**Goal of the exercise**
Restate the data exactly as given and keep the pictures out.

**Supplied data**
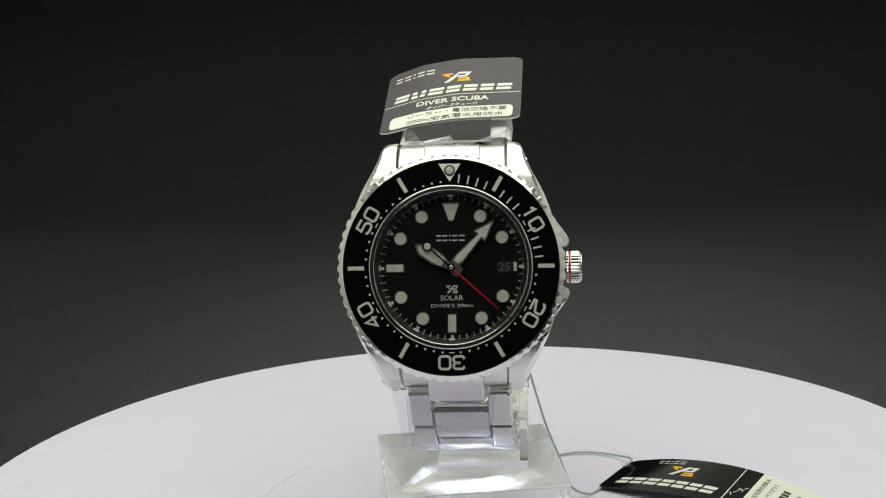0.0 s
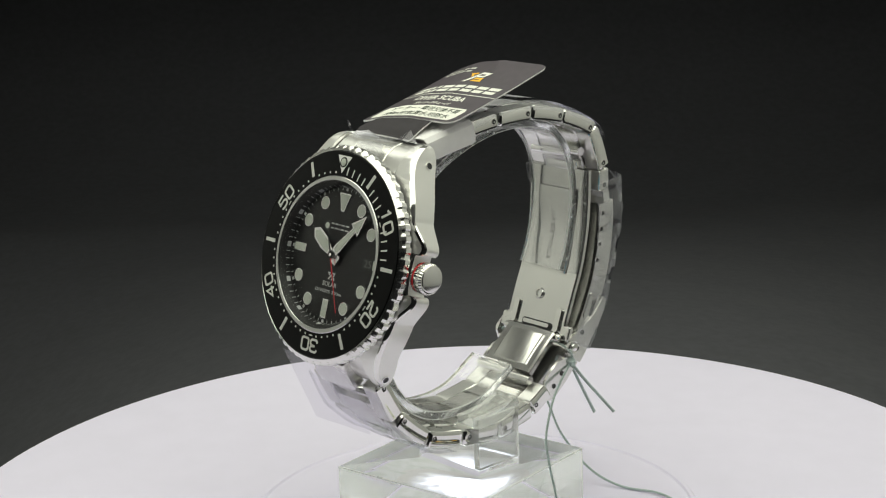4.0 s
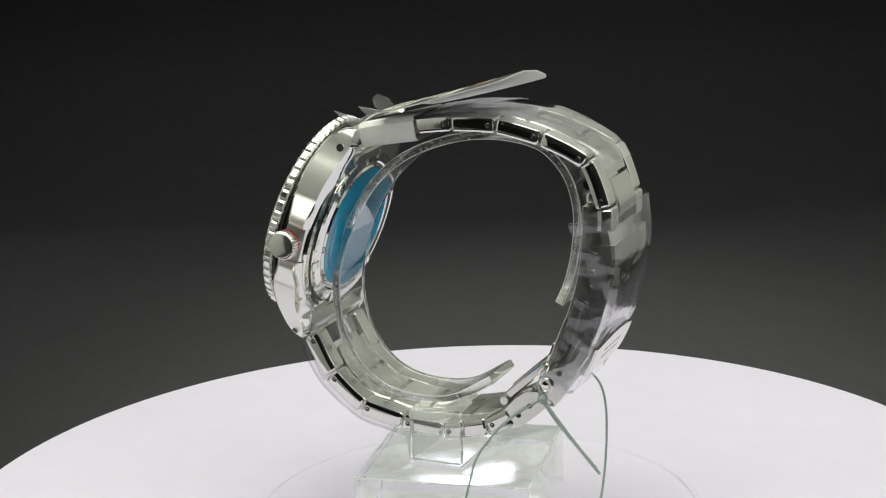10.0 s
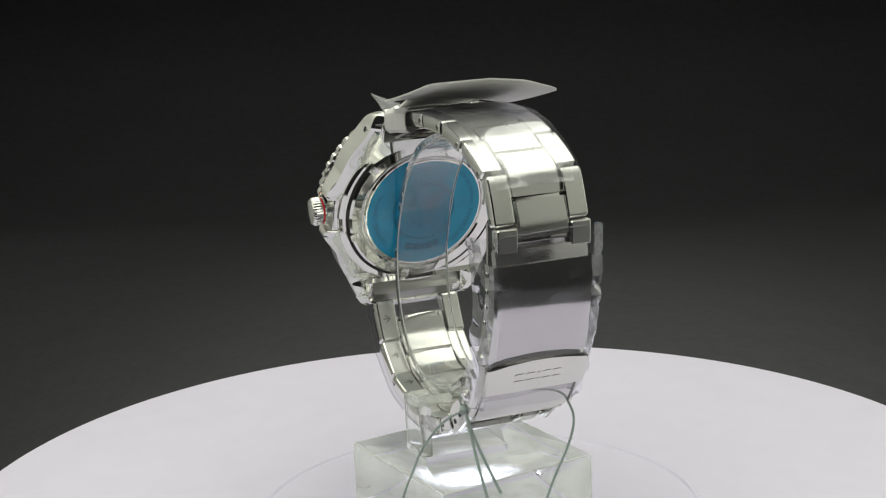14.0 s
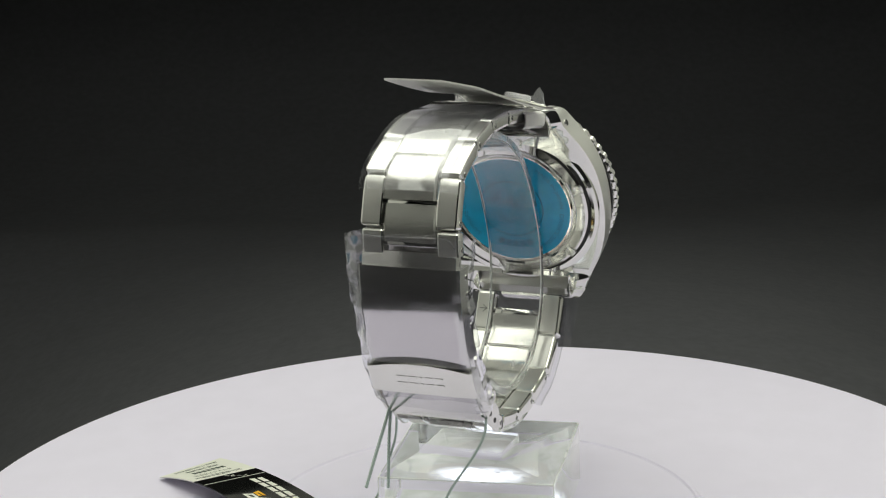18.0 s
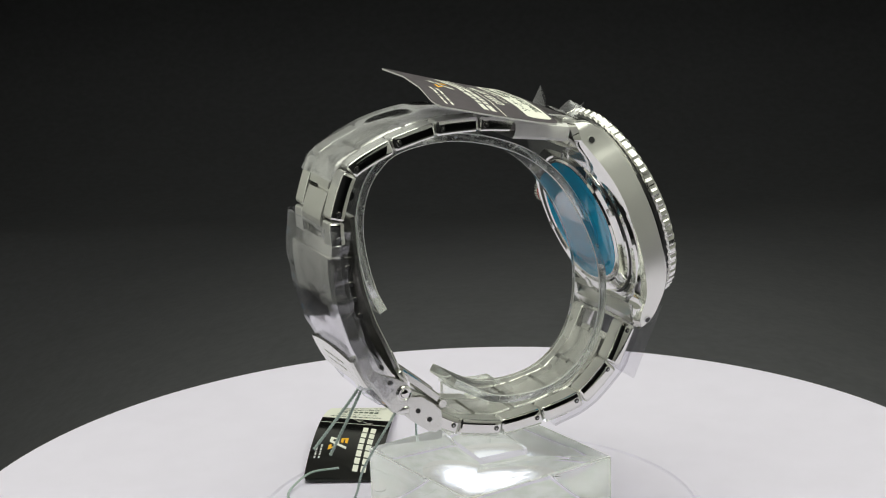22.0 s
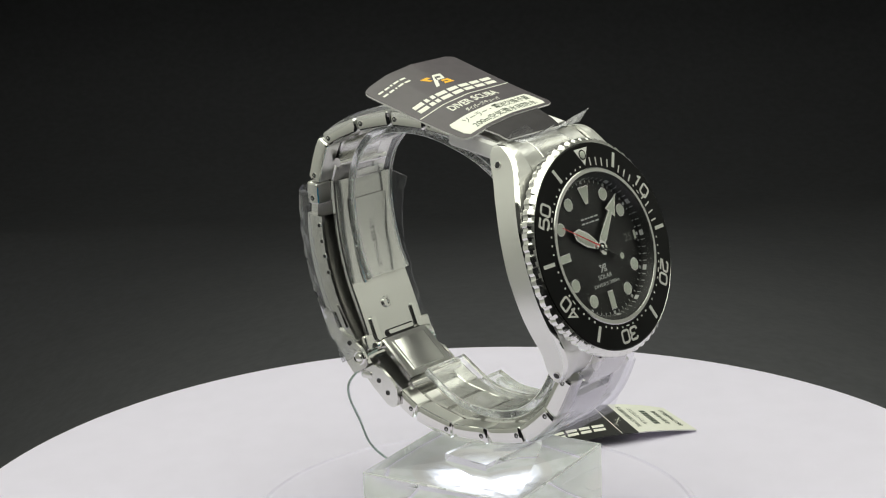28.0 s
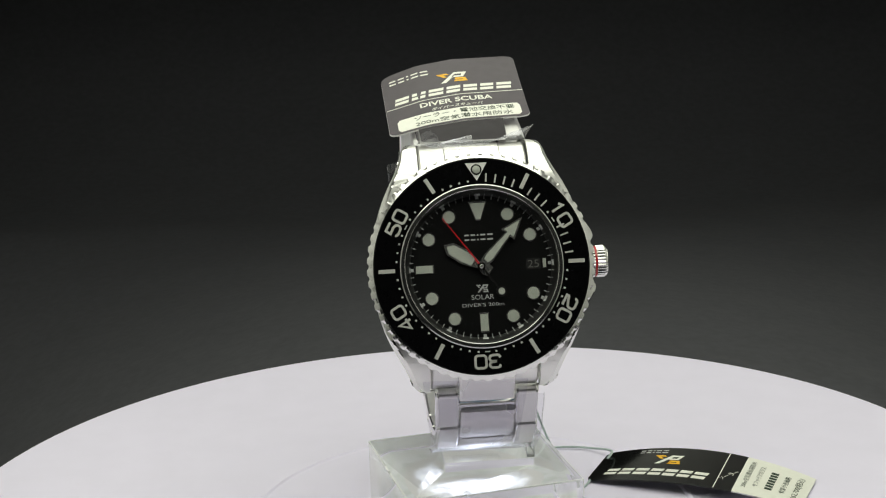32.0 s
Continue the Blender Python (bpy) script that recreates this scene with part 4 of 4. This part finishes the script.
wrap("bracelet_film", [(-5.0, 80.6), (1.2, 81.6), (10, 81.8), (18.8, 80.0), (27.0, 75.9), (29.6, 72.6)], 9.45, 1.15, 0.0, "clear wrinkled film over the upper bracelet", 0.14, 2, -0.6, M_FILM, False, M_TOPFILM)
wrap("clasp_film", [(31.4, 65.0), (32.2, 60), (31.8, 54), (30.6, 48), (28.6, 42.5), (26.0, 37), (22.5, 31)], 11.2, 1.7, -0.4, "clear crumpled film round the clasp", 0.36, 5, -4.6, M_LOOSE, True)
wrap("lower_film", [(-13.0, 19.6), (-20.6, 21.9), (-28.0, 28.2), (-32.0, 36.0)], 9.7, 0.5, 0.8, "clear film under the lower bracelet links", 0.2, 9, 0.1, M_LOWFILM)


# loose film ends by the upper lugs
tabs = turns(thing("film_tabs", "torn clear film ends sticking up beside the upper lugs", "plastic film"))


def film_tab(points, mat=M_TAB):
    bm = bmesh.new()
    vs = [bm.verts.new(p) for p in points]
    for i in range(1, len(vs) - 1):
        bm.faces.new((vs[0], vs[i], vs[i + 1]))
    bmesh.ops.subdivide_edges(bm, edges=list(bm.edges), cuts=3, use_grid_fill=True)
    for v in bm.verts:
        v.co += noise.noise_vector(v.co * 0.35) * 0.12
    ob = part("tab", bm, mat, tabs, "", 60)
    ob.visible_shadow = False


film_tab([(4.0, -19.2, 79.6), (9.6, -19.0, 79.4), (11.2, -22.0, 82.8), (8.2, -21.8, 80.4)])
film_tab([(-8.4, -19.6, 79.6), (-2.0, -19.9, 80.0), (5.0, -20.1, 79.9), (3.0, -20.6, 79.2), (-7.0, -20.6, 79.0)])
film_tab([(-9.6, -18.2, 79.2), (-6.2, -20.6, 79.2), (-5.6, -21.8, 80.6), (-6.2, -22.4, 81.8), (-7.3, -21.8, 82.6), (-8.7, -19.9, 81.6)])
film_tab([(-6.0, -20.0, 79.4), (0.5, -20.2, 79.6), (0.0, -22.5, 81.5), (-5.0, -23.0, 80.6)])
film_tab([(-11.4, -36.2, 40.6), (-9.8, -30.6, 26.0), (6.0, -30.3, 26.2), (7.5, -35.0, 39.6)], M_FRONTFILM)


def motions():
    rows = [(t, spin(t)) for t in range(33)]
    for ob in TURNING:
        walk(ob, rows)
    ticks = []
    for k in range(-1, 33):
        a = 132 + 6 * (k + 1)
        turn = SECONDS @ Matrix.Rotation(radians(-a), 4, "Z")
        ticks += [(max(0.0, k + 0.43), turn), (min(32.0, k + 1.33), turn)] if k + 0.43 < 32.0 else []
    seen = {}
    for t, m in ticks:
        seen[round(t, 3)] = m
    walk(second_hand, sorted(seen.items(), key=lambda r: r[0]))


motions()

**Output of the task**
0.0 s
4.0 s
10.0 s
14.0 s
18.0 s
22.0 s
28.0 s
32.0 s
Continue the Blender Python (bpy) script that recreates this scene with part 4 of 4. This part finishes the script.
wrap("bracelet_film", [(-5.0, 80.6), (1.2, 81.6), (10, 81.8), (18.8, 80.0), (27.0, 75.9), (29.6, 72.6)], 9.45, 1.15, 0.0, "clear wrinkled film over the upper bracelet", 0.14, 2, -0.6, M_FILM, False, M_TOPFILM)
wrap("clasp_film", [(31.4, 65.0), (32.2, 60), (31.8, 54), (30.6, 48), (28.6, 42.5), (26.0, 37), (22.5, 31)], 11.2, 1.7, -0.4, "clear crumpled film round the clasp", 0.36, 5, -4.6, M_LOOSE, True)
wrap("lower_film", [(-13.0, 19.6), (-20.6, 21.9), (-28.0, 28.2), (-32.0, 36.0)], 9.7, 0.5, 0.8, "clear film under the lower bracelet links", 0.2, 9, 0.1, M_LOWFILM)


# loose film ends by the upper lugs
tabs = turns(thing("film_tabs", "torn clear film ends sticking up beside the upper lugs", "plastic film"))


def film_tab(points, mat=M_TAB):
    bm = bmesh.new()
    vs = [bm.verts.new(p) for p in points]
    for i in range(1, len(vs) - 1):
        bm.faces.new((vs[0], vs[i], vs[i + 1]))
    bmesh.ops.subdivide_edges(bm, edges=list(bm.edges), cuts=3, use_grid_fill=True)
    for v in bm.verts:
        v.co += noise.noise_vector(v.co * 0.35) * 0.12
    ob = part("tab", bm, mat, tabs, "", 60)
    ob.visible_shadow = False


film_tab([(4.0, -19.2, 79.6), (9.6, -19.0, 79.4), (11.2, -22.0, 82.8), (8.2, -21.8, 80.4)])
film_tab([(-8.4, -19.6, 79.6), (-2.0, -19.9, 80.0), (5.0, -20.1, 79.9), (3.0, -20.6, 79.2), (-7.0, -20.6, 79.0)])
film_tab([(-9.6, -18.2, 79.2), (-6.2, -20.6, 79.2), (-5.6, -21.8, 80.6), (-6.2, -22.4, 81.8), (-7.3, -21.8, 82.6), (-8.7, -19.9, 81.6)])
film_tab([(-6.0, -20.0, 79.4), (0.5, -20.2, 79.6), (0.0, -22.5, 81.5), (-5.0, -23.0, 80.6)])
film_tab([(-11.4, -36.2, 40.6), (-9.8, -30.6, 26.0), (6.0, -30.3, 26.2), (7.5, -35.0, 39.6)], M_FRONTFILM)


def motions():
    rows = [(t, spin(t)) for t in range(33)]
    for ob in TURNING:
        walk(ob, rows)
    ticks = []
    for k in range(-1, 33):
        a = 132 + 6 * (k + 1)
        turn = SECONDS @ Matrix.Rotation(radians(-a), 4, "Z")
        ticks += [(max(0.0, k + 0.43), turn), (min(32.0, k + 1.33), turn)] if k + 0.43 < 32.0 else []
    seen = {}
    for t, m in ticks:
        seen[round(t, 3)] = m
    walk(second_hand, sorted(seen.items(), key=lambda r: r[0]))


motions()